╔══
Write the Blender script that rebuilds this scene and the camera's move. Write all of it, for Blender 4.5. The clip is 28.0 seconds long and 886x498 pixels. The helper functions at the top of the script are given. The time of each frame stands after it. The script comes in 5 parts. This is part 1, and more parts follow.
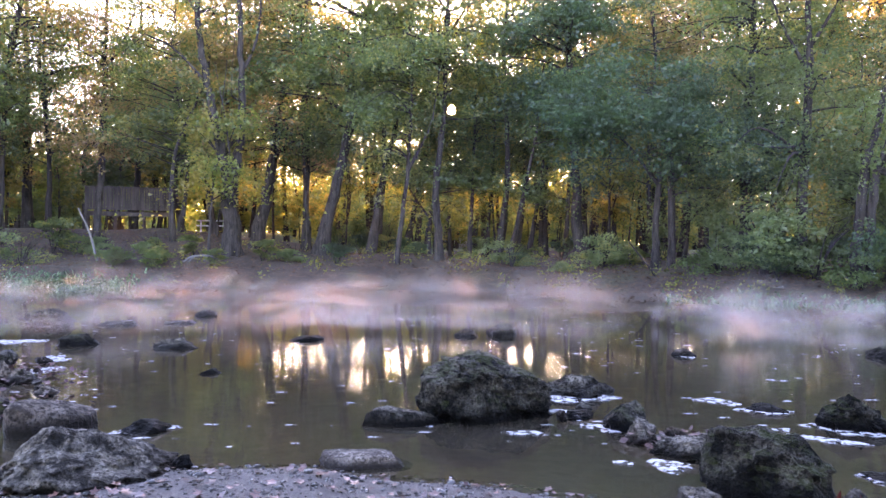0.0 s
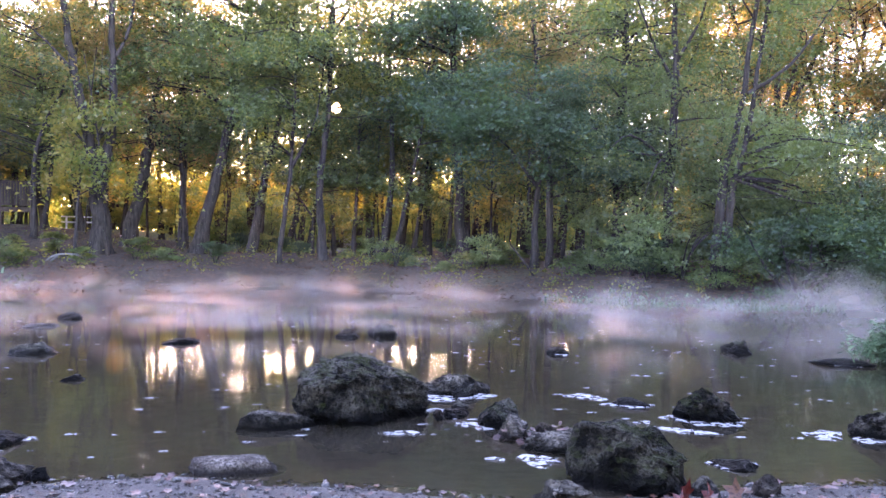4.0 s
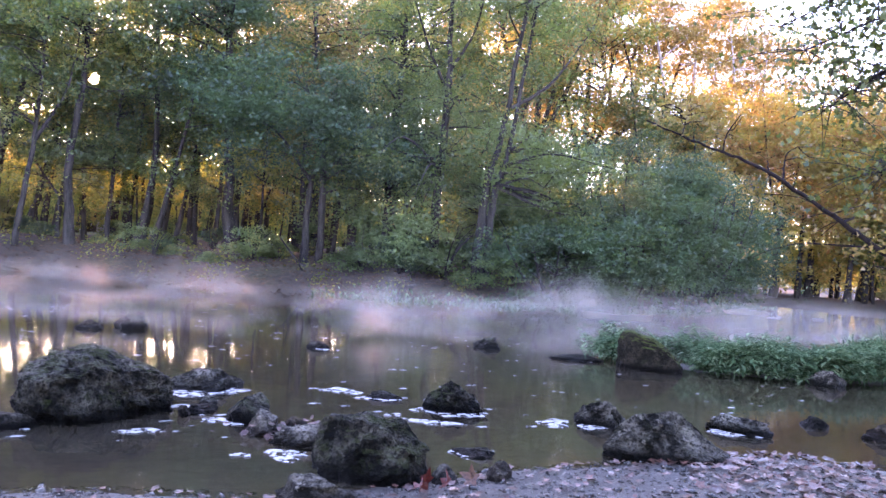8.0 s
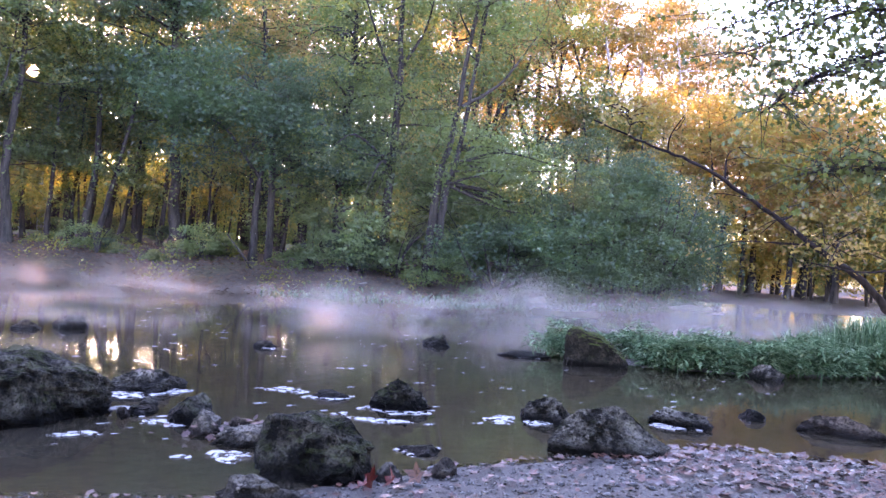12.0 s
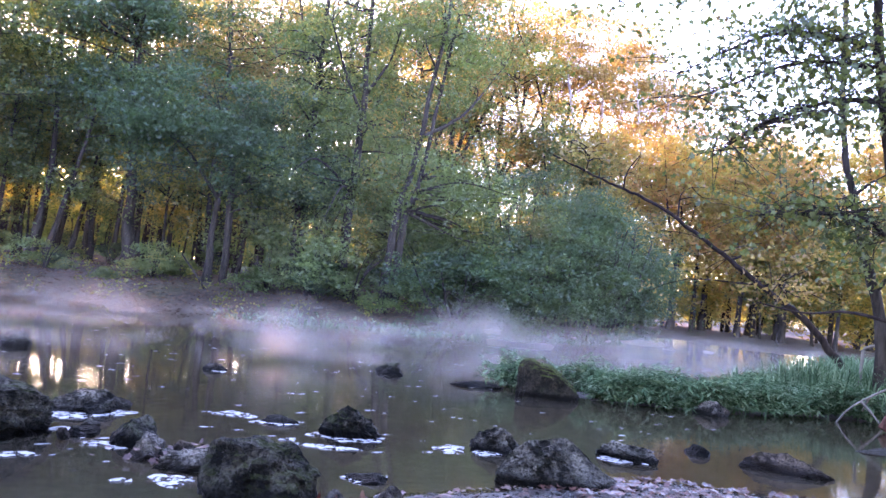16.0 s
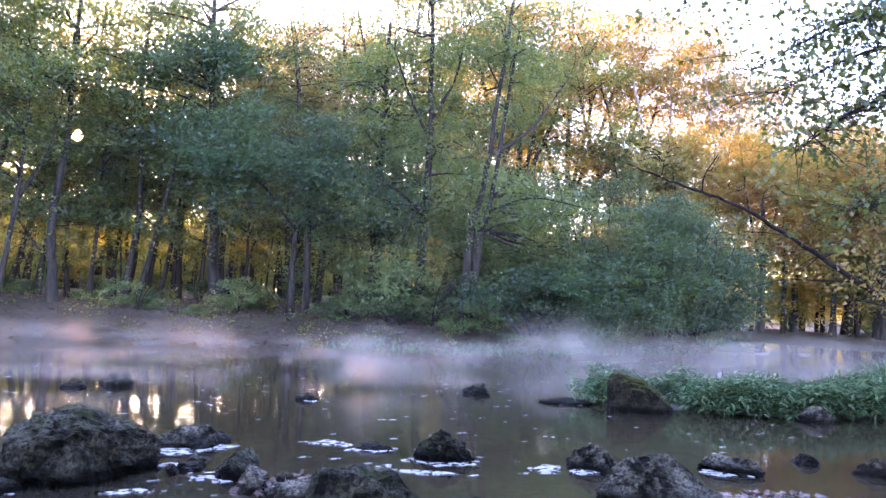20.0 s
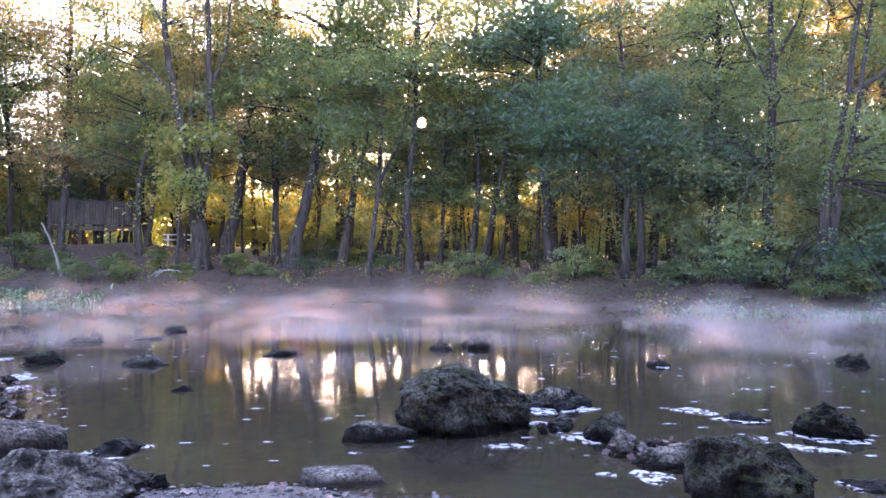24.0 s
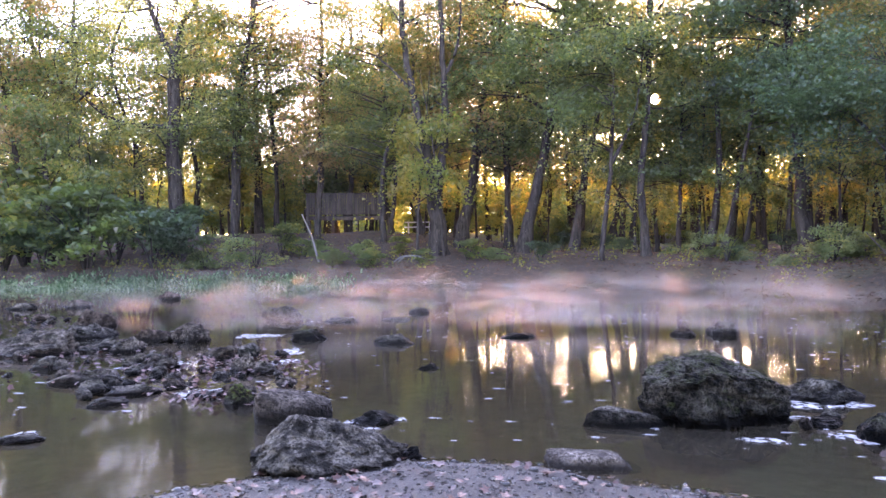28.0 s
╚══
Return to the listing above and set it down exactly, leaving out its pictures.

Write the Blender script that rebuilds this scene and the camera's move. Write all of it, for Blender 4.5. The clip is 28.0 seconds long and 886x498 pixels. The helper functions at the top of the script are given. The time of each frame stands after it. The script comes in 5 parts. This is part 1, and more parts follow.
0.0 s
4.0 s
8.0 s
12.0 s
16.0 s
20.0 s
24.0 s
28.0 s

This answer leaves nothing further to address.